_Aim:_ Can you write out all the lines word for word, with no pictures?
══ Available data
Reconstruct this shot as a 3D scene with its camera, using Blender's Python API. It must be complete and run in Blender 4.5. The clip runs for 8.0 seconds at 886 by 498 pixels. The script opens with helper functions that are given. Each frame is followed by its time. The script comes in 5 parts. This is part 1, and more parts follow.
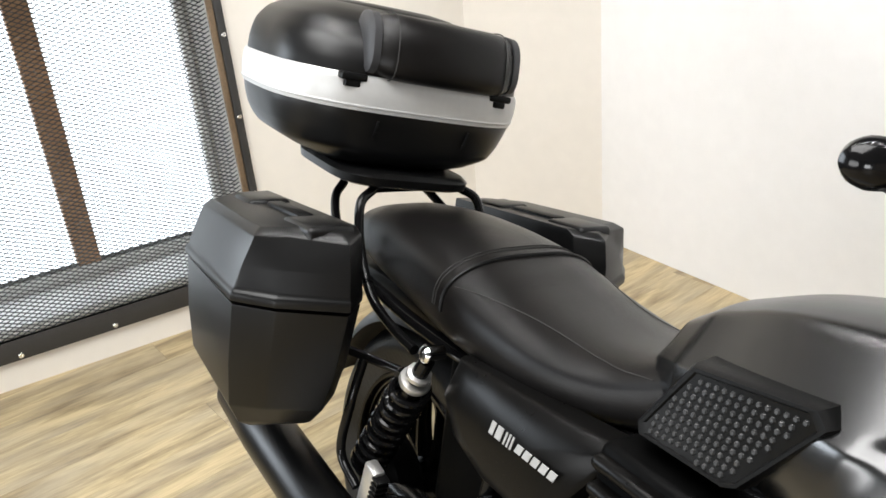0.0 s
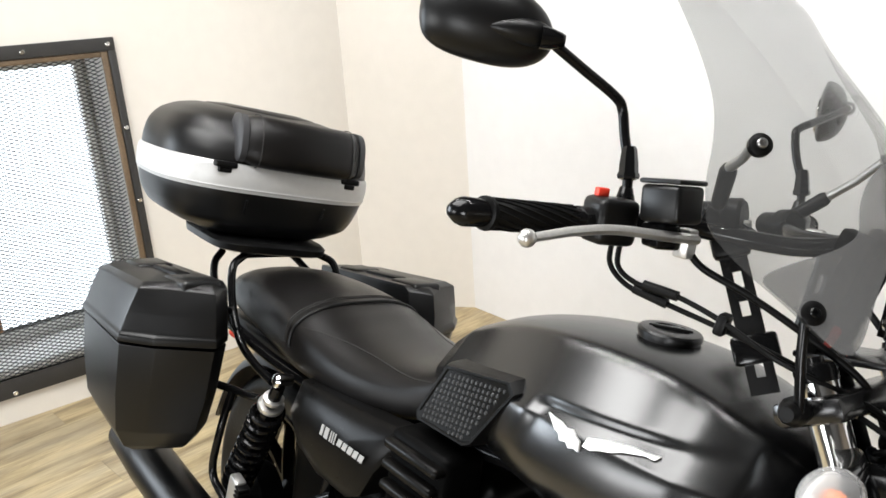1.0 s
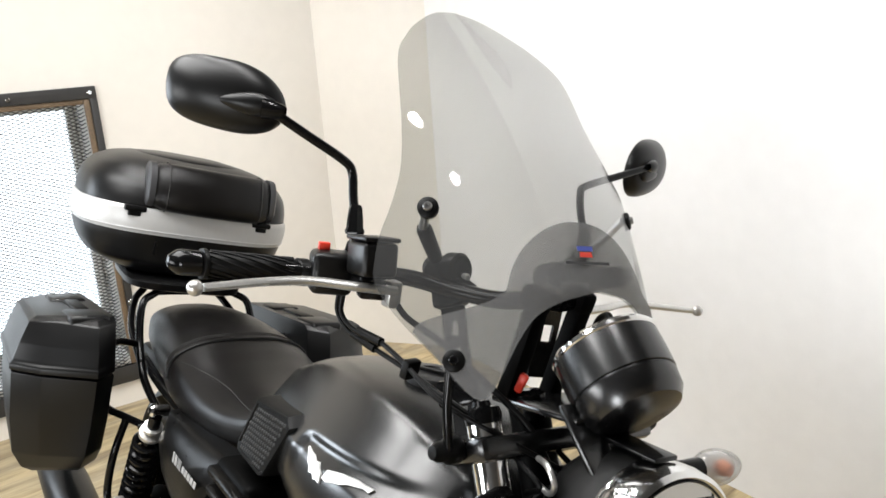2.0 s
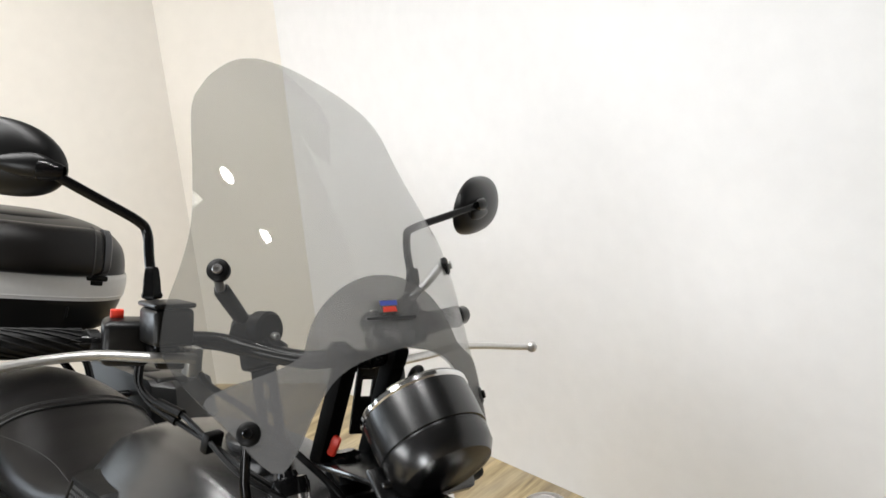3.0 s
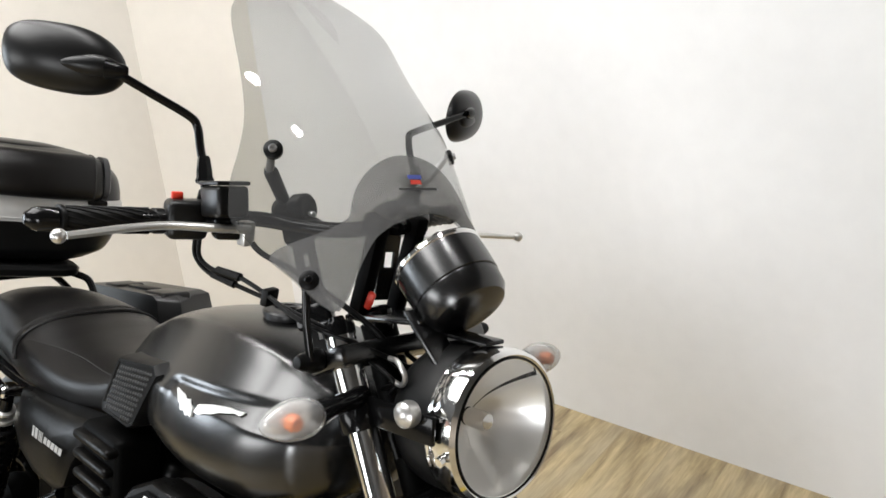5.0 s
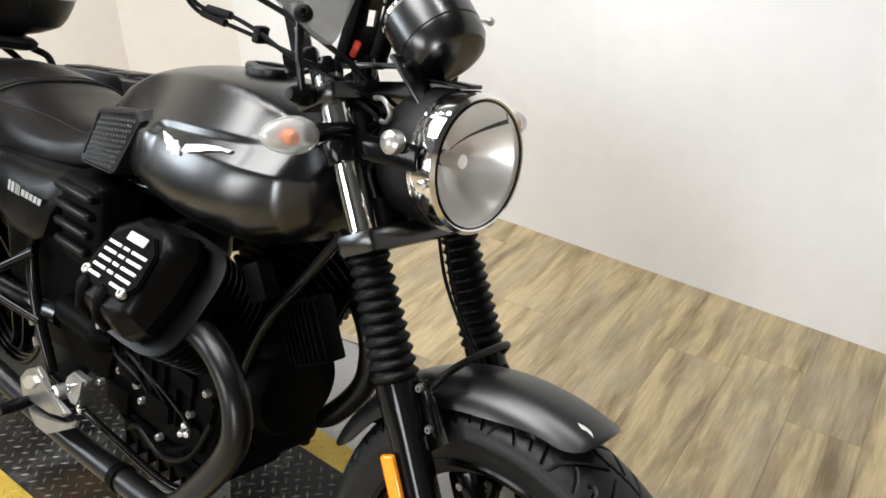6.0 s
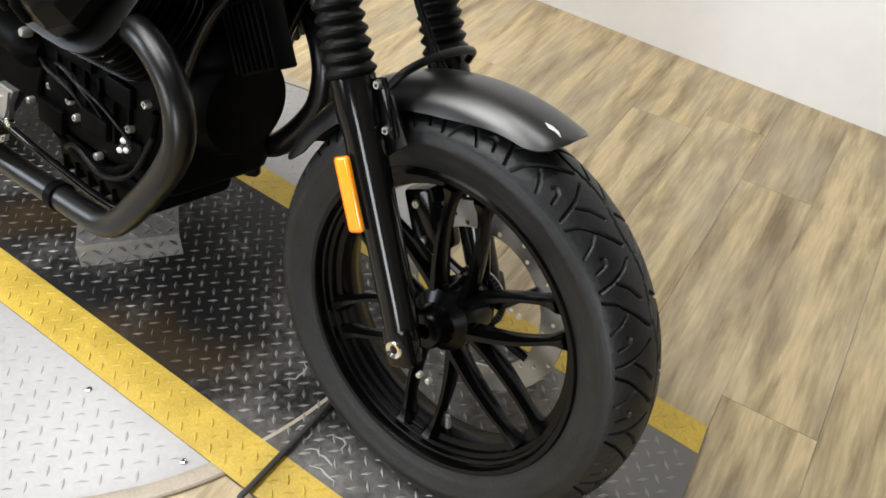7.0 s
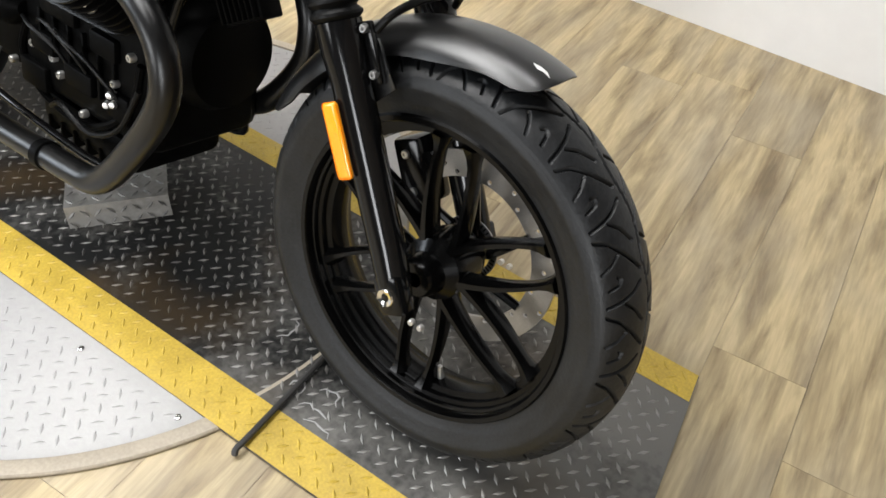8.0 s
════
_Response to this exercise:_
Reconstruct this shot as a 3D scene with its camera, using Blender's Python API. It must be complete and run in Blender 4.5. The clip runs for 8.0 seconds at 886 by 498 pixels. The script opens with helper functions that are given. Each frame is followed by its time. The script comes in 5 parts. This is part 1, and more parts follow.
0.0 s
1.0 s
2.0 s
3.0 s
5.0 s
6.0 s
7.0 s
8.0 s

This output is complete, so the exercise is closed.